Exercise ▸ Copy every line that mentions the word "part".

Data to process ▸
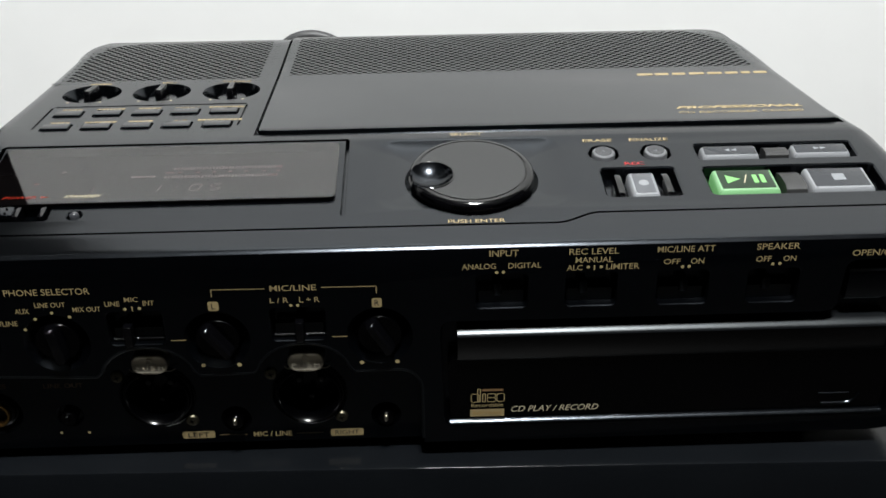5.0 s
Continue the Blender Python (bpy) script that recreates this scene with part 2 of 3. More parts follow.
box("wall_north_3", (-2.0, WALL_Y, ZF), (-1.15, WALL_Y + 0.12, 1.30), M_WALL, "white wall beyond a dark doorway", "wall")
# added to close the room; its dimness is in their colour
box("wall_back", (-2.0, 1.9, ZF), (2.2, 2.0, ZC), M_DIM, "wall of the room beyond, coloured dark to read as unlit", "wall")
box("wall_west", (-2.1, -2.6, ZF), (-2.0, 2.0, ZC), M_DIM, "unseen side wall, its dimness put into the colour", "wall")
box("wall_east", (2.2, -2.6, ZF), (2.3, 2.0, ZC), M_DIM, "unseen side wall, its dimness put into the colour", "wall")
box("wall_south", (-2.0, -2.7, ZF), (2.2, -2.6, ZC), M_DIM, "unseen wall of the room, its dimness put into the colour", "wall")

ceiling_lamp = empty("ceiling_lamp", "round white ceiling lamp, lit", "lamp", pose(0.08, -0.52, ZC))
bm = bmesh.new()
lathe(bm, [(0.05, 0.0), (0.21, -0.005), (0.215, -0.03), (0.20, -0.035)], 32)
part("lamp_base", bm, M_CEIL, ceiling_lamp)
bm = bmesh.new()
lathe(bm, [(0.195, -0.036), (0.19, -0.06), (0.15, -0.085), (0.05, -0.10)], 32)
part("diffuser", bm, M_GLOWLAMP, ceiling_lamp, "glowing white diffuser")


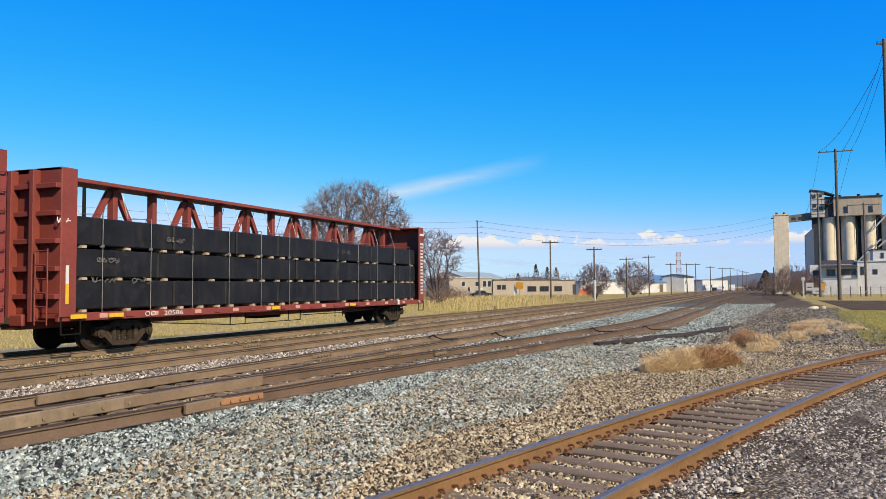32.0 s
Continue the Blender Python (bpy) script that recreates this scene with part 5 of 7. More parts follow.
# yellow boxcar
for pts, w, m_, dy in (([(0.08, 1.16), (0.61, 0.68), (1.14, 1.16)], 0.19, x_blue, 0.0), ([(0.08, -0.06), (0.61, 0.42), (1.14, -0.06)], 0.19, x_blue, 0.0), ([(-0.06, 1.02), (0.46, 0.55), (-0.06, 0.08)], 0.21, x_red, 0.004), ([(1.28, 1.02), (0.76, 0.55), (1.28, 0.08)], 0.21, x_red, 0.004), ([(0.02, 1.08), (0.61, 0.55), (1.20, 1.08)], 0.035, ink_white, 0.008), ([(0.02, 0.02), (0.61, 0.55), (1.20, 0.02)], 0.035, ink_white, 0.008)):
    mark(box_b, stroke(G(), pts, w), m_, -7.34, 3.12, YB - dy, name="logo", label="crossed red and blue stripes with white lines")
write(box_b, "next\nload", -8.31, 3.46, 0.56, 0.40, ink_black, YB, bold=0.008, shear=0.1)
write(box_b, "any\nroad", -5.75, 3.46, 0.60, 0.42, ink_black, YB, bold=0.008, shear=0.1)
write(box_b, "TB  OX", -8.29, 2.49, 1.4, 0.25, ink_black, YB, bold=0.005)
write(box_b, "64  14  79", -8.28, 2.03, 2.2, 0.27, ink_black, YB, bold=0.005)
spray(box_b, -8.4, -3.2, 0.95, 2.12, 6, spray_silver, spray_black, spray_white, spray_silver, 81, YB, "white spray-painted letters with black outlines", bold=0.38, fat=0.04, wild=0.18, lean=0.3, shine=spray_white, soft=0)
spray(box_b, 2.85, 7.2, 0.98, 1.98, 5, spray_black, spray_black, spray_teal, spray_aqua, 83, -1.70, "teal spray-painted letters with black outlines", bold=0.38, fat=0.01, wild=0.18, lean=0.3, shine=spray_white, soft=0)
mark(box_b, plate([(0, 0), (0.5, 0.35), (0.9, 0.42), (1.3, 0.3), (1.9, 0.0)]), x_red, 4.6, 1.95, YB, name="spray_halo", label="red sprayed flourish")
for x in (-8.9, -3.3, 7.3):
    mark(box_b, plate(blob(random.Random(int(x * 10) + 200), 0.3, 0.3, 0.8, 0.7)), flat_mat("spray_salmon", (0.66, 0.2, 0.1)), x, 1.05, YB + 0.004, name="spray_halo", label="salmon spray mist")
maroon = flat_mat("logo_maroon", (0.26, 0.05, 0.03), 0.6)
for o in ([(0, 0.62), (1.98, 0.62), (1.98, 0.8), (0, 0.8)], [(0.32, 0), (0.54, 0), (0.54, 0.6), (0.32, 0.6)], [(0.92, 0.0), (1.14, 0.0), (1.14, 0.6), (0.92, 0.6)], [(1.52, 0.0), (1.74, 0.0), (1.74, 0.6), (1.52, 0.6)]):
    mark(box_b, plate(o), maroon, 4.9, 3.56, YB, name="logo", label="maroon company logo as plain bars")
write(box_b, "RAILCAR POOLING EXPERTS", 3.6, 3.22, 4.6, 0.27, maroon, YB)
for x in (-1.75, 0.55):
    small_print(box_b, x, 3.55, 1.0, 1.15, 9, ink_white, -1.64, seed=86)
    small_print(box_b, x + 0.1, 1.5, 0.9, 0.7, 5, ink_white, -1.64, seed=88)
for x in (-1.2, 1.3):
    g = rect(0.12, 0.5)
    mark(box_b, g, patch_grey, x, 1.55, -1.69, name="latch_plate", label="grey latch plate")
mark(box_b, rect(0.14, 0.62), tape_yellow, 0.35, 1.35, -1.70, name="tape", label="yellow reflective tape")
small_print(box_b, 6.3, 2.1, 1.5, 0.5, 6, flat_mat("faint_ochre", (0.40, 0.19, 0.04)), YB, seed=89)
mark(box_b, rect(0.8, 0.28), ink_black, 7.3, 1.45, YB, name="placard", label="dark notice plate")
small_print(box_b, 7.35, 1.48, 0.7, 0.2, 2, ink_white, YB - 0.004, seed=90)

# yellow autorack
YR = -1.555
mark(rack_a, rect(1.66, 1.88), rack_yellow, -8.73, 3.02, -1.50, name="sign_panel", label="yellow painted panel")
mark(rack_a, plate([(0, 0), (1.25, 0), (1.25, 0.9), (0.25, 1.0)]), flat_mat("logo_cream", (0.72, 0.70, 0.62)), -8.55, 3.45, -1.508, name="logo", label="cream and green logo as plain shapes")
mark(rack_a, plate([(0, 0), (1.25, 0), (0.75, 0.38), (0.15, 0.55)]), flat_mat("logo_green", (0.02, 0.22, 0.07)), -8.55, 3.45, -1.515, name="logo", label="cream and green logo as plain shapes")
spray(rack_a, -5.3, -0.5, 0.90, 2.15, 5, spray_white, spray_navy, spray_aqua, spray_teal, 91, YR, "pale blue spiky spray-painted letters", bold=0.32, wild=0.2, lean=0.4, fat=0.06, shine=spray_white, soft=0)
spray(rack_a, -0.2, 6.2, 0.86, 2.25, 6, spray_white, spray_navy, spray_teal, spray_blue, 93, YR, "teal, blue and white spray-painted letters", bold=0.36, wild=0.19, lean=0.35, fat=0.10, shine=spray_white, soft=0)
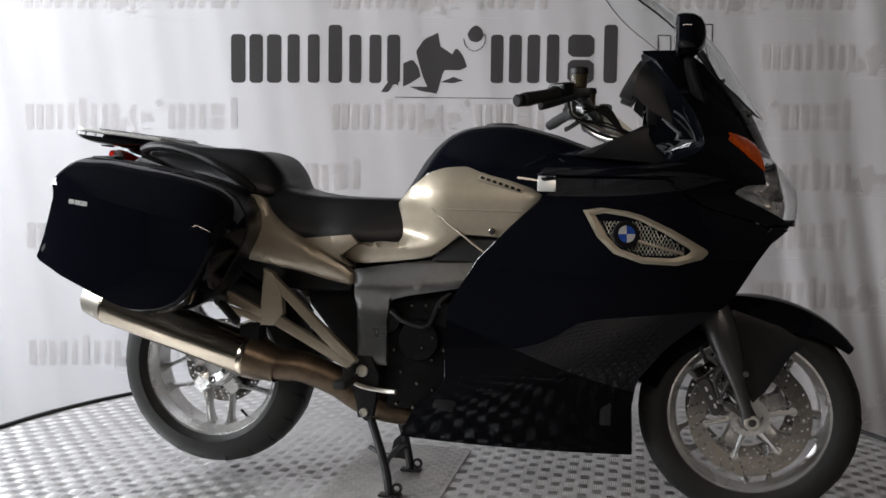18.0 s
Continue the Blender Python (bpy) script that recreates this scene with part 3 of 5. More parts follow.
    pts = [(lin(z, edge_x), s * (fair(lin(z, edge_x), z) - 0.001), z) for z in (0.946, 0.952, 0.965, 0.985, 1.01, 1.03, 1.05, 1.09, 1.13, 1.175, 1.23)]
    tube(bm, curve_pts(pts, 3), 0.0032, 6)
    part("cowl_edge", bm, EDGE, bike, "turned glossy edge of the cowl")
    bm = bmesh.new()
    pts = [(x, s * (fair(x, z) - 0.0008), z) for x, z in ((0.728, 0.995), (0.752, 0.976), (0.785, 0.956), (0.815, 0.938), (0.845, 0.922), (0.875, 0.916))]
    tube(bm, curve_pts(pts, 4), 0.0028, 6)
    part("cowl_crease", bm, EDGE, bike)
    # indicator
    upper = [(0.796, 1.036), (0.820, 1.033), (0.845, 1.026), (0.868, 1.014)]
    lower = [(0.796, 1.026), (0.831, 0.998), (0.866, 0.971), (0.896, 0.949)]
    bm = bmesh.new()
    grid = []
    for i in range(7):
        f = i / 6
        line = []
        for j in range(49):
            g = j / 48
            a = [lin(g, [(k / 3, p[c_]) for k, p in enumerate(upper)]) for c_ in (0, 1)]
            b = [lin(g, [(k / 3, p[c_]) for k, p in enumerate(lower)]) for c_ in (0, 1)]
            x, z = b[0] + (a[0] - b[0]) * f, b[1] + (a[1] - b[1]) * f
            n = Vector((0.5, s * 0.8, 0.35)).normalized()
            line.append(Vector((x, s * fair(x, z), z)) + n * (0.003 + 0.006 * math.sin(math.pi * f) ** 0.5 + 0.0003 * math.sin(g * 75.0 + f * 3.0)))
        grid.append(line)
    sheet(bm, grid, 0.005 * s)
    part("indicator", bm, AMBER, bike, "amber front indicator lens", angle=60)

# headlamp
for side, s in SIDES:
    fairing_panel("lamp_lens", [0.818, 0.826, 0.834, 0.843, 0.86, 0.875, 0.886, 0.892, 0.902, 0.907, 0.912, 0.917, 0.93, 0.945, 0.96, 0.975, 0.99, 1.003, 1.013], LAMP, None, GLASS, s, nx=22, shift=brow, off=0.003, thick=0.003, label="clear headlamp lens")


def lens_x(y, z):
    """Where the front of the fairing lies for a half width."""
    wm, xf, xb = smooth_lin(z, WM), smooth_lin(z, XF), smooth_lin(z, XB)
    u = math.sqrt(max(0.0, 1 - min(1.0, abs(y) / wm) ** (1 / lin(z, KX))))
    return xb + (xf - xb) * u


bm = bmesh.new()
grid = []
facet = random.Random(5)
for i, z in enumerate(zspan(0.8185, 0.99, 15)):
    yl = fair(lin(z, LAMP), z) - 0.001
    line = []
    for j in range(-15, 16):
        y = yl * j / 15
        deep = 0.030 if z < 0.895 else 0.050       # the lower wings are shallower than the upper bowl
        dx = 0.0 if abs(j) == 15 else facet.uniform(-0.0030, 0.0030) + 0.0020 * (j % 2)
        line.append(Vector((lens_x(y, z) - 0.004 - deep * (1 - abs(j / 15) ** 5) + dx, y, z)))
    grid.append(line)
sheet(bm, grid, 0.002)
part("lamp_reflector", bm, WHITE_LENS, bike, "bright faceted reflector", smooth=False)
for s in (1, -1):                                  # bright bezel along the lens's edge
    bm = bmesh.new()
    tube(bm, [(x - 0.001, s * (fair(x, z) + 0.0035), z) for z, x in LAMP[2:]], 0.0022, 6)
    part("lamp_bezel", bm, CHROME, bike, "thin bright edge of the headlamp lens")
bm = bmesh.new()
ring = []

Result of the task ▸
Continue the Blender Python (bpy) script that recreates this scene with part 2 of 3. More parts follow.
part("lamp_base", bm, M_CEIL, ceiling_lamp)
part("diffuser", bm, M_GLOWLAMP, ceiling_lamp, "glowing white diffuser")
Continue the Blender Python (bpy) script that recreates this scene with part 5 of 7. More parts follow.
Continue the Blender Python (bpy) script that recreates this scene with part 3 of 5. More parts follow.
    part("cowl_edge", bm, EDGE, bike, "turned glossy edge of the cowl")
    part("cowl_crease", bm, EDGE, bike)
    part("indicator", bm, AMBER, bike, "amber front indicator lens", angle=60)
part("lamp_reflector", bm, WHITE_LENS, bike, "bright faceted reflector", smooth=False)
    part("lamp_bezel", bm, CHROME, bike, "thin bright edge of the headlamp lens")